First, the saints are not dead. They were dead, but they aren’t now. In his great Revelation, St John the Divine sees all of the citizens of Heaven alive and with the Lamb in the New Jerusalem. They have died with Christ and now they live with Him. As He has been raised from the dead, the Saints have been raised with Him.  The truly dead are those who reject God and Our Lord Jesus and are thrown with Lucifer and his angels into the fire of the second death. Rather than communicating with the dead, we are communicating with the living.
 
Second, we ask for their prayers to God in exactly the same way as a friend might ask you to pray for them. If prayers are answered, then it is God Who answers them. When you read Holy Scripture, you will notice that every single miracle, every wonderful occurrence occurs as a result of a saint praying to God. The saints know that they have no power of their own. They rely on God to provide them will all good things and it is because they are in a perfect and intimate relationship with God that He hears their prayers.
 
Third, we know that the saints are with God. This can’t be said for all the spirits that wander the Earth. We know that the Devil can pose like an angel of light to get his own way.
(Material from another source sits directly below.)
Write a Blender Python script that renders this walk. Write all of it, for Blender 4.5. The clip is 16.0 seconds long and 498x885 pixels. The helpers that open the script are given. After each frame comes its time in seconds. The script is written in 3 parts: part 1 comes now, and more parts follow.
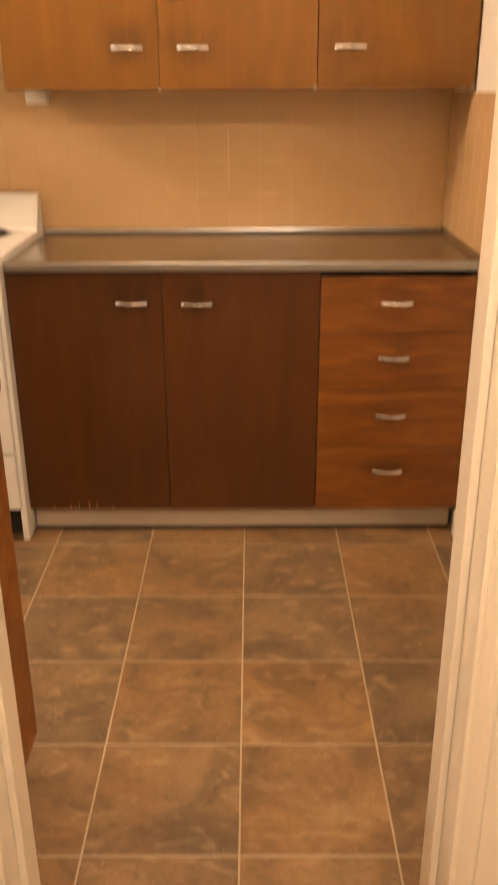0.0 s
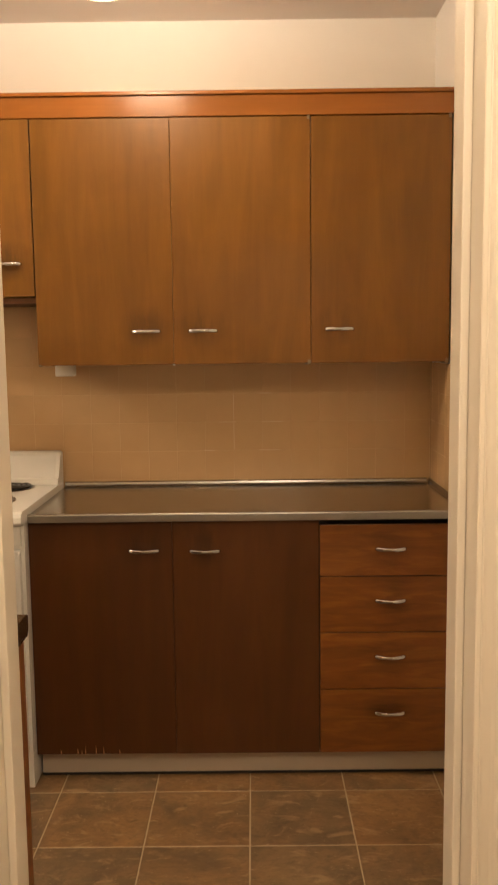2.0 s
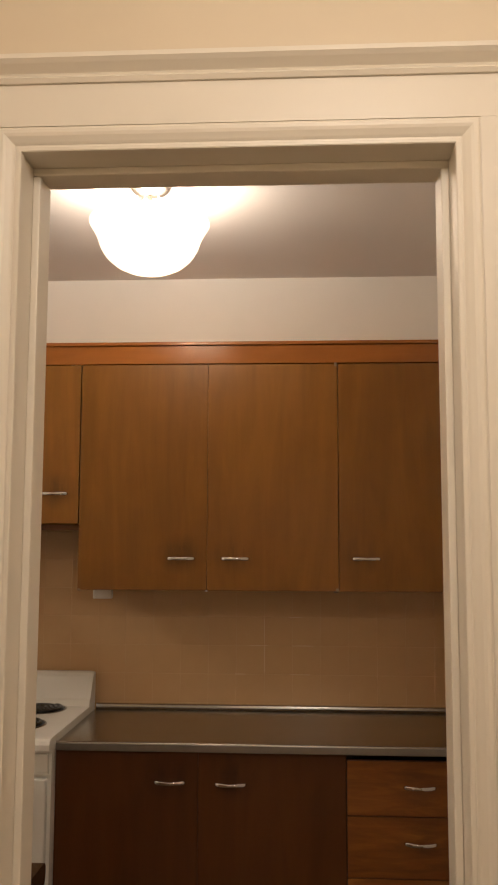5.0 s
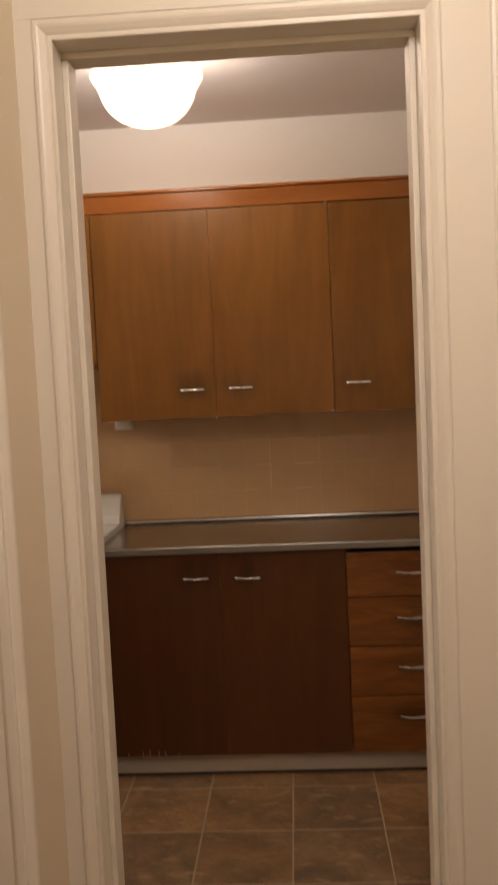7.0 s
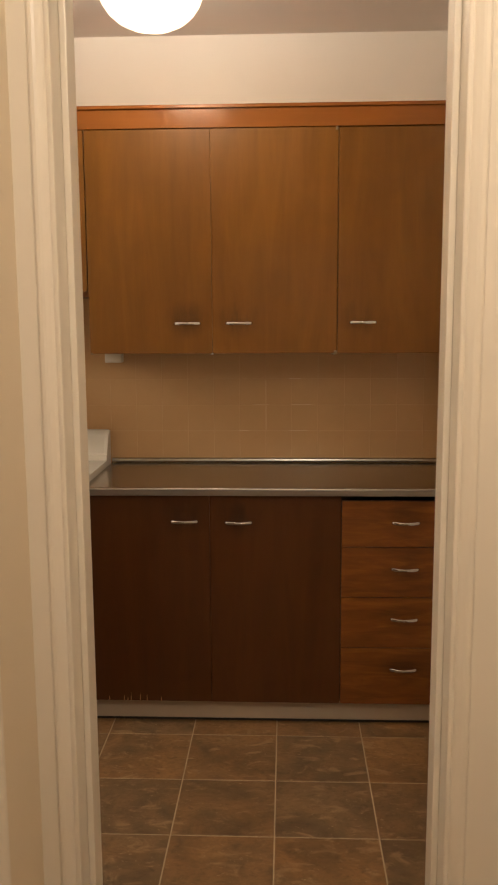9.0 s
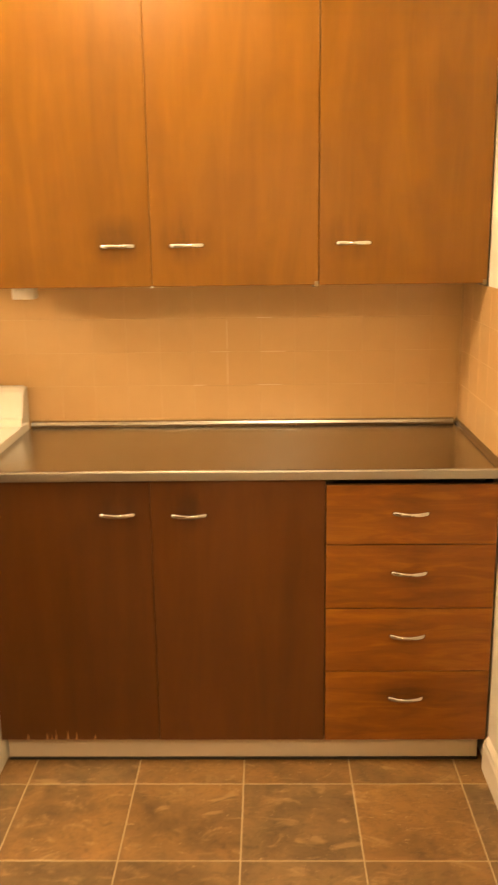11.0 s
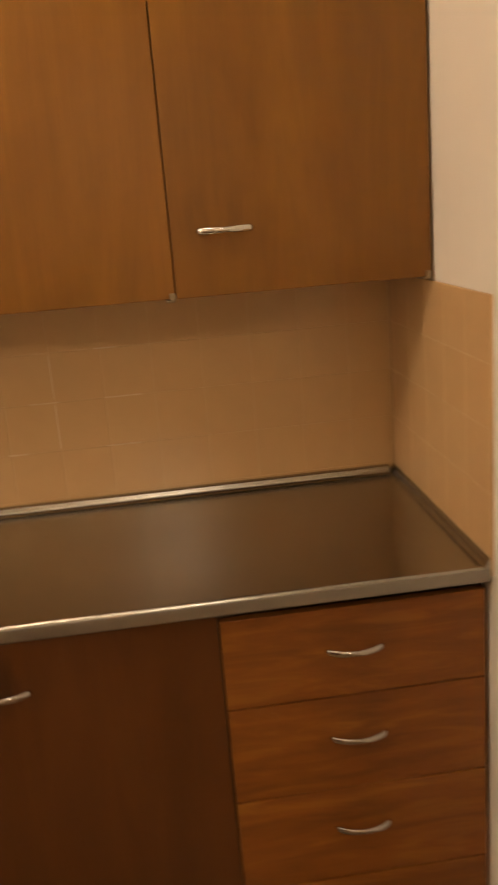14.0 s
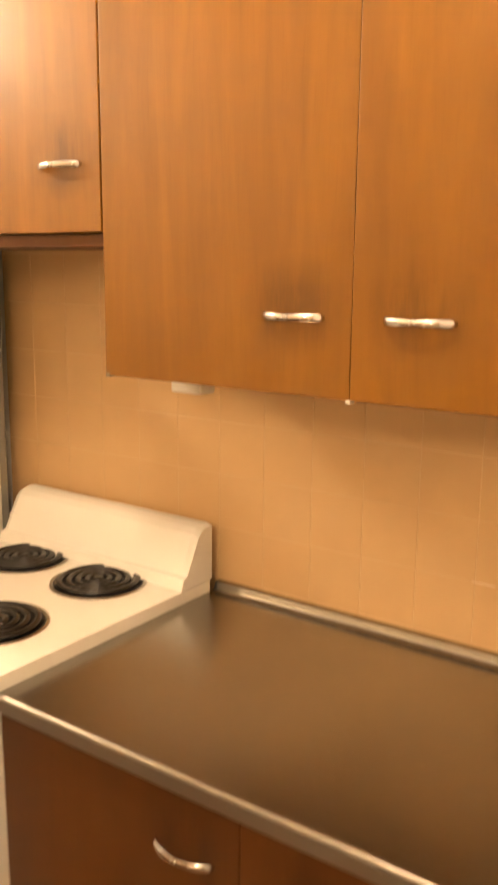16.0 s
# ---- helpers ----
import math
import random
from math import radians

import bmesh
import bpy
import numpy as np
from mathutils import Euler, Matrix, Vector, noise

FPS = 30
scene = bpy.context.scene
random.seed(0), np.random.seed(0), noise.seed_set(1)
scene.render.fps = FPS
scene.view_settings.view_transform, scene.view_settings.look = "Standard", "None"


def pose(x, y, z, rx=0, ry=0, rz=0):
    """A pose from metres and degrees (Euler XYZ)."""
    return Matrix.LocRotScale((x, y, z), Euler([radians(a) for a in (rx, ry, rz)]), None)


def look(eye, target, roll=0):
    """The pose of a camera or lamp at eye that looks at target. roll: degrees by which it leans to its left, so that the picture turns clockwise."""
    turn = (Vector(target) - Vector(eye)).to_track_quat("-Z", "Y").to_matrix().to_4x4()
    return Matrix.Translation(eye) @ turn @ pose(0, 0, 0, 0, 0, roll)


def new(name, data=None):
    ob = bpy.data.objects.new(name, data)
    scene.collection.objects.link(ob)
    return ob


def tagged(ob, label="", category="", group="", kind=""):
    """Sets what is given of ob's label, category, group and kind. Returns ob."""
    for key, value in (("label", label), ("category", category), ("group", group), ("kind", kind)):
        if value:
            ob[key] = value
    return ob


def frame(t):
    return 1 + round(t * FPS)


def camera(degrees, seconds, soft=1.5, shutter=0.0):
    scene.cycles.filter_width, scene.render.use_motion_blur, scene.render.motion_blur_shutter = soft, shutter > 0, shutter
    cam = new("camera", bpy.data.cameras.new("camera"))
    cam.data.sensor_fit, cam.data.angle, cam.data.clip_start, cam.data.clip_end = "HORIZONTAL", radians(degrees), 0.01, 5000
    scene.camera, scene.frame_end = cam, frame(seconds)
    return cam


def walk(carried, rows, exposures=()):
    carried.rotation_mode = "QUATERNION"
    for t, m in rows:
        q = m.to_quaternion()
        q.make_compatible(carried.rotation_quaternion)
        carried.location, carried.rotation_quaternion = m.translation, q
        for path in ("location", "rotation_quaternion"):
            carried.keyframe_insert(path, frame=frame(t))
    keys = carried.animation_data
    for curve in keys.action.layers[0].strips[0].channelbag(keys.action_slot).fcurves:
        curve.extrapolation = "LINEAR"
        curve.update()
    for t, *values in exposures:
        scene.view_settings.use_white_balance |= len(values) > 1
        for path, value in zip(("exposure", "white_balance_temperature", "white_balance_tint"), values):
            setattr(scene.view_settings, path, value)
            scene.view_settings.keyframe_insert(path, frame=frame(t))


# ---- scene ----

This is why we use the word “Saint” in the first place. “Saint” means Holy, someone who has been set apart for dwelling with God in Eternity. The title, “Saint” doesn’t really refer to the person, but to God Himself. To refer someone to a saint puts them straightaway into the presence of God. This is why some angels are called saints, like St Michael, St Gabriel and St Raphael. That “saint” title lets you know that God is near.
 
Fourth, we are saints in the making. At this very moment, because of our Faith in God and because we desire His will done on Earth as it is in Heaven, we are being saved. Salvation is not a one-off event in our lives: it is a process begun with our Baptism and ending in God’s embrace when we come home to Him. While many may lose that salvation by rejecting God, our persistence means that we are destined to join the saints. It means that we will be in that number of saints that St John the Divine records in the Book of Revelation. We are written in the Bible! His also means that we are at one with the Saints. We receive the same Communion as they do. They are our family and we are theirs, all part of one body – the Church! The fact that they have gone before doesn’t stop us being at one with them. In asking for their prayers, we are asking them to stand in solidarity with us just as we stand in solidarity with those we know who are suffering.
 
[PAUSE]
 
We ask for the prayers of the saints, praying to God through them. They have been purified through their living with God and they act like lenses through whom our prayers come to God and through whom the Divine light shines. All Saints’ Day is a day of worshipping God alongside those who still live. It is a day when those live in Time remember that they live with those who live in Eternity with God. It’s a day when we might possibly see ourselves in the pages of the Bible.